Int: You've done some great work Chris, and I think you work with other colleagues who have done great work as well. What do you think is really required to get more academic teaching staff in Universities switched onto the possibilities to do good work with digital media and online technology?
Chris: I think that… there's a few things. I think time is a big inhibiter and that a lot of teachers, a lot of academic staff are busy trying to run research agendas, they've got administration, they've got on-campus students. At the moment, there's an expectation, say, within the Faculty of Education, that every unit has a digital presence. Well, for a lot of staff, that's just a bug-bear, you know, they go down and they teach the unit, they've got students knocking on their door anyway, or that they've just walked out to teach, and then they've got to teach it again in a sense and have it online and, you know, the proliferation and the intensification of work is part of the problem here, sort of thing.
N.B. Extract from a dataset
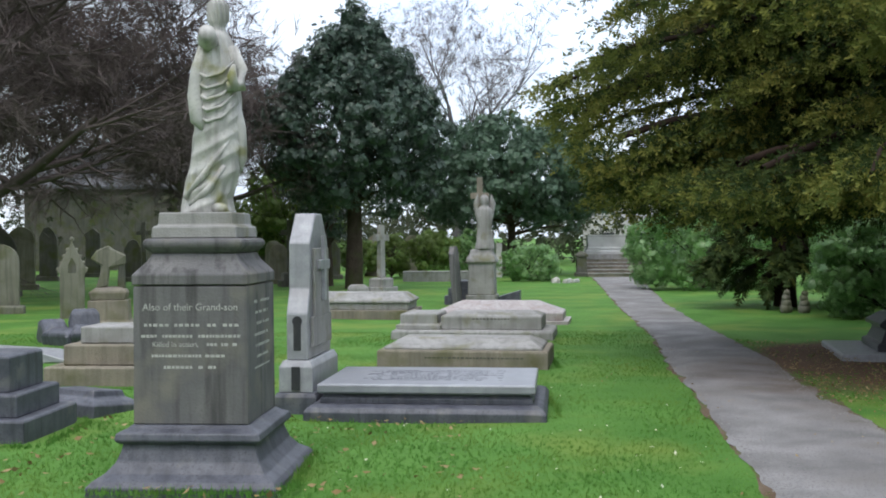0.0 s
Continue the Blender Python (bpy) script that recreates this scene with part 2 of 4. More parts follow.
def box(bm, x0, x1, y0, y1, z0, z1, bevel=0.0, wear=0.0):
    made = bmesh.ops.create_cube(bm, size=1.0, matrix=Matrix.LocRotScale(
        ((x0 + x1) / 2, (y0 + y1) / 2, (z0 + z1) / 2), None, (x1 - x0, y1 - y0, z1 - z0)))["verts"]
    if bevel:
        edges = list({e for v in made for e in v.link_edges})
        bmesh.ops.bevel(bm, geom=edges, offset=bevel, segments=2, affect="EDGES", profile=0.6)
    if wear:
        roughen(bm, wear, 7.0)
    return bm


def roughen(bm, amount, scale):
    for v in bm.verts:
        v.co += noise.noise_vector(v.co * scale) * amount


def loft(sections, bevel=0.0):
    """A solid of rectangular sections (half width, half depth, z), from the bottom up."""
    bm = bmesh.new()
    rings = []
    for hx, hy, z in sections:
        rings.append([bm.verts.new((sx * hx, sy * hy, z)) for sx, sy in ((-1, -1), (1, -1), (1, 1), (-1, 1))])
    for lo, hi in zip(rings, rings[1:]):
        for i in range(4):
            bm.faces.new((lo[i], lo[(i + 1) % 4], hi[(i + 1) % 4], hi[i]))
    bm.faces.new(rings[0][::-1])
    bm.faces.new(rings[-1])
    if bevel:
        up = [e for e in bm.edges if abs(e.verts[0].co.z - e.verts[1].co.z) > 1e-4]
        flat = [e for e in bm.edges if e not in set(up)]
        bmesh.ops.bevel(bm, geom=up + flat, offset=bevel, segments=1, affect="EDGES")
    return bm


def slab_outline(points, thick, bevel=0.01):
    """An outline in the local x-z plane, thickened along y about its middle."""
    bm = bmesh.new()
    face = bm.faces.new([bm.verts.new((x, -thick / 2, z)) for x, z in points])
    out = bmesh.ops.extrude_face_region(bm, geom=[face])
    bmesh.ops.translate(bm, vec=(0, thick, 0), verts=[g for g in out["geom"] if isinstance(g, bmesh.types.BMVert)])
    bmesh.ops.recalc_face_normals(bm, faces=bm.faces)
    if bevel:
        bmesh.ops.bevel(bm, geom=list(bm.edges), offset=bevel, segments=1, affect="EDGES")
    return bm


def tube_mesh(paths, sides=5):
    """Tapered tubes: each path is an array of points and of radii. Returns vertices and quads."""
    vs, fs, base = [], [], 0
    ring = np.arange(sides) * 2 * np.pi / sides
    for pts, rad in paths:
        pts, rad = np.asarray(pts, float), np.asarray(rad, float)
        tang = np.gradient(pts, axis=0)
        tang /= np.linalg.norm(tang, axis=1, keepdims=True) + 1e-9
        ref = np.where(np.abs(tang[:, 2:3]) > 0.9, [[1.0, 0, 0]], [[0, 0, 1.0]])
        u = np.cross(tang, ref)
        u /= np.linalg.norm(u, axis=1, keepdims=True) + 1e-9
        w = np.cross(tang, u)
        v = pts[:, None] + rad[:, None, None] * (np.cos(ring)[None, :, None] * u[:, None] + np.sin(ring)[None, :, None] * w[:, None])
        vs.append(v.reshape(-1, 3))
        k = len(pts)
        i, j = np.meshgrid(np.arange(k - 1), np.arange(sides), indexing="ij")
        a = base + i * sides + j
        b = base + i * sides + (j + 1) % sides
        fs.append(np.stack([a, b, b + sides, a + sides], -1).reshape(-1, 4))
        base += k * sides
    return np.concatenate(vs), np.concatenate(fs)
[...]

So, one thing I think is that there needs to be a sense of how this gets factored in. Email's a classic. Email is just on all day, you know. You just get 27, 30 emails a day that require substantive content, or substantive responses. So, time is a big factor and I think that the other one is that there's still a sense of – it's still second class – its still the poor cousin of being up close, and being able to work with them and until people embrace the message that this is a… at least a parallel set of experiences can be developed here, and they've got the time to do that, then I think its always going to lumber along with a lot of people. So, in the end, I think it's going to take some sort of generational change, and you can see it happening now as newer staff come in , it just becomes part of the culture of what they do and I think that with the next group of staff, as they move in, the digital concepts will just be a part of how they work and I think they'll be much more open to using it in creative ways, to making it work, whereas I think for a lot of people, they've bolted on or rusted onto an existing sort of paradigm that they felt quite comfortable with and existed with for a long time. So, there's a generational shift and simultaneously, I think, it will be a paradigm shift in what it represents and how it projects out.